* **Exercise prompt**
Go through the listing and copy every line word for word.

* **Supplied information**
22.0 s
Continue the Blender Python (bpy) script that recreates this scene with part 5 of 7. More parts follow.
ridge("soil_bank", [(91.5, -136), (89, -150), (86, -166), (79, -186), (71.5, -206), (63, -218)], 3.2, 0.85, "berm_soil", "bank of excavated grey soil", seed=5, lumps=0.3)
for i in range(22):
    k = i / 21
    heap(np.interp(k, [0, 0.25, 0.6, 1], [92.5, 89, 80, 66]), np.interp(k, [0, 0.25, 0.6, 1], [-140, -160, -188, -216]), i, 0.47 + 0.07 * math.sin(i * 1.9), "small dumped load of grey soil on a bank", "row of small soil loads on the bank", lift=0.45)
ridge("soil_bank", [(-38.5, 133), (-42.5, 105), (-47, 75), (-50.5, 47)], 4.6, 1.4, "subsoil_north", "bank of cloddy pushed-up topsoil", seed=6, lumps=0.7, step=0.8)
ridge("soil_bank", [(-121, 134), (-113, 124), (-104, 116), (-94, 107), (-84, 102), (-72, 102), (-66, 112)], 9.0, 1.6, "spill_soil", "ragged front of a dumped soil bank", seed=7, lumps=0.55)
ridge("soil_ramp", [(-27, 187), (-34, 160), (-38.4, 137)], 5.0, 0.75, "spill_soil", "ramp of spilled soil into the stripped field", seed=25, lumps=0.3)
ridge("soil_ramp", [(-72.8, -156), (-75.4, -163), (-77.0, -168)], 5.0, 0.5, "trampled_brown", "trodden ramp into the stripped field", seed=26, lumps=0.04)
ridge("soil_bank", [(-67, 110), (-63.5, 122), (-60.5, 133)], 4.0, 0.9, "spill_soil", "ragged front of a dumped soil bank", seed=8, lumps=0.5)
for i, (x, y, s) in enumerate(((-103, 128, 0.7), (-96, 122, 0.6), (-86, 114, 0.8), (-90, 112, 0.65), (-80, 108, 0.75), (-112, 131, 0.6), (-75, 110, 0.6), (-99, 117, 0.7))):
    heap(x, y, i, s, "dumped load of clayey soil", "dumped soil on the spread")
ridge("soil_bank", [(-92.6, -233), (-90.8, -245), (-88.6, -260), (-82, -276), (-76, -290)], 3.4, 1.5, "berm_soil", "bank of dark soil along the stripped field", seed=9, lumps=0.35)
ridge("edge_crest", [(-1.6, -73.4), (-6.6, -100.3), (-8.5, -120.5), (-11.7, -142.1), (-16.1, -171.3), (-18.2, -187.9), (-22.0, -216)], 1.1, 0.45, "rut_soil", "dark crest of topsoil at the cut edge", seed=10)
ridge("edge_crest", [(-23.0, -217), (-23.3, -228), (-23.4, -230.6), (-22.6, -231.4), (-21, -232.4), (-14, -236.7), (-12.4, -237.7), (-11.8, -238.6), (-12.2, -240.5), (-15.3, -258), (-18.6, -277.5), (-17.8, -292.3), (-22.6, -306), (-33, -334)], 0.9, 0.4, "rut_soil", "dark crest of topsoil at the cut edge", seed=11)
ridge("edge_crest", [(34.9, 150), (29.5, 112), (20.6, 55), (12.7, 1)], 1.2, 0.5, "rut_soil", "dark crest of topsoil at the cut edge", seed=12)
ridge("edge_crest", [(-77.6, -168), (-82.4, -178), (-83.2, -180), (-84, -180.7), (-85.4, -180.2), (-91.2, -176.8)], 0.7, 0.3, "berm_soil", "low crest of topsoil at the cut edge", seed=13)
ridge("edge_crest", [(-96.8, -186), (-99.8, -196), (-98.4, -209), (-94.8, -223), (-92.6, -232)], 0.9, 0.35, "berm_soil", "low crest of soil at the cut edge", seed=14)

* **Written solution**
22.0 s
Continue the Blender Python (bpy) script that recreates this scene with part 5 of 7. More parts follow.
ridge("soil_bank", [(91.5, -136), (89, -150), (86, -166), (79, -186), (71.5, -206), (63, -218)], 3.2, 0.85, "berm_soil", "bank of excavated grey soil", seed=5, lumps=0.3)
for i in range(22):
    k = i / 21
    heap(np.interp(k, [0, 0.25, 0.6, 1], [92.5, 89, 80, 66]), np.interp(k, [0, 0.25, 0.6, 1], [-140, -160, -188, -216]), i, 0.47 + 0.07 * math.sin(i * 1.9), "small dumped load of grey soil on a bank", "row of small soil loads on the bank", lift=0.45)
ridge("soil_bank", [(-38.5, 133), (-42.5, 105), (-47, 75), (-50.5, 47)], 4.6, 1.4, "subsoil_north", "bank of cloddy pushed-up topsoil", seed=6, lumps=0.7, step=0.8)
ridge("soil_bank", [(-121, 134), (-113, 124), (-104, 116), (-94, 107), (-84, 102), (-72, 102), (-66, 112)], 9.0, 1.6, "spill_soil", "ragged front of a dumped soil bank", seed=7, lumps=0.55)
ridge("soil_ramp", [(-27, 187), (-34, 160), (-38.4, 137)], 5.0, 0.75, "spill_soil", "ramp of spilled soil into the stripped field", seed=25, lumps=0.3)
ridge("soil_ramp", [(-72.8, -156), (-75.4, -163), (-77.0, -168)], 5.0, 0.5, "trampled_brown", "trodden ramp into the stripped field", seed=26, lumps=0.04)
ridge("soil_bank", [(-67, 110), (-63.5, 122), (-60.5, 133)], 4.0, 0.9, "spill_soil", "ragged front of a dumped soil bank", seed=8, lumps=0.5)
for i, (x, y, s) in enumerate(((-103, 128, 0.7), (-96, 122, 0.6), (-86, 114, 0.8), (-90, 112, 0.65), (-80, 108, 0.75), (-112, 131, 0.6), (-75, 110, 0.6), (-99, 117, 0.7))):
    heap(x, y, i, s, "dumped load of clayey soil", "dumped soil on the spread")
ridge("soil_bank", [(-92.6, -233), (-90.8, -245), (-88.6, -260), (-82, -276), (-76, -290)], 3.4, 1.5, "berm_soil", "bank of dark soil along the stripped field", seed=9, lumps=0.35)
ridge("edge_crest", [(-1.6, -73.4), (-6.6, -100.3), (-8.5, -120.5), (-11.7, -142.1), (-16.1, -171.3), (-18.2, -187.9), (-22.0, -216)], 1.1, 0.45, "rut_soil", "dark crest of topsoil at the cut edge", seed=10)
ridge("edge_crest", [(-23.0, -217), (-23.3, -228), (-23.4, -230.6), (-22.6, -231.4), (-21, -232.4), (-14, -236.7), (-12.4, -237.7), (-11.8, -238.6), (-12.2, -240.5), (-15.3, -258), (-18.6, -277.5), (-17.8, -292.3), (-22.6, -306), (-33, -334)], 0.9, 0.4, "rut_soil", "dark crest of topsoil at the cut edge", seed=11)
ridge("edge_crest", [(34.9, 150), (29.5, 112), (20.6, 55), (12.7, 1)], 1.2, 0.5, "rut_soil", "dark crest of topsoil at the cut edge", seed=12)
ridge("edge_crest", [(-77.6, -168), (-82.4, -178), (-83.2, -180), (-84, -180.7), (-85.4, -180.2), (-91.2, -176.8)], 0.7, 0.3, "berm_soil", "low crest of topsoil at the cut edge", seed=13)
ridge("edge_crest", [(-96.8, -186), (-99.8, -196), (-98.4, -209), (-94.8, -223), (-92.6, -232)], 0.9, 0.35, "berm_soil", "low crest of soil at the cut edge", seed=14)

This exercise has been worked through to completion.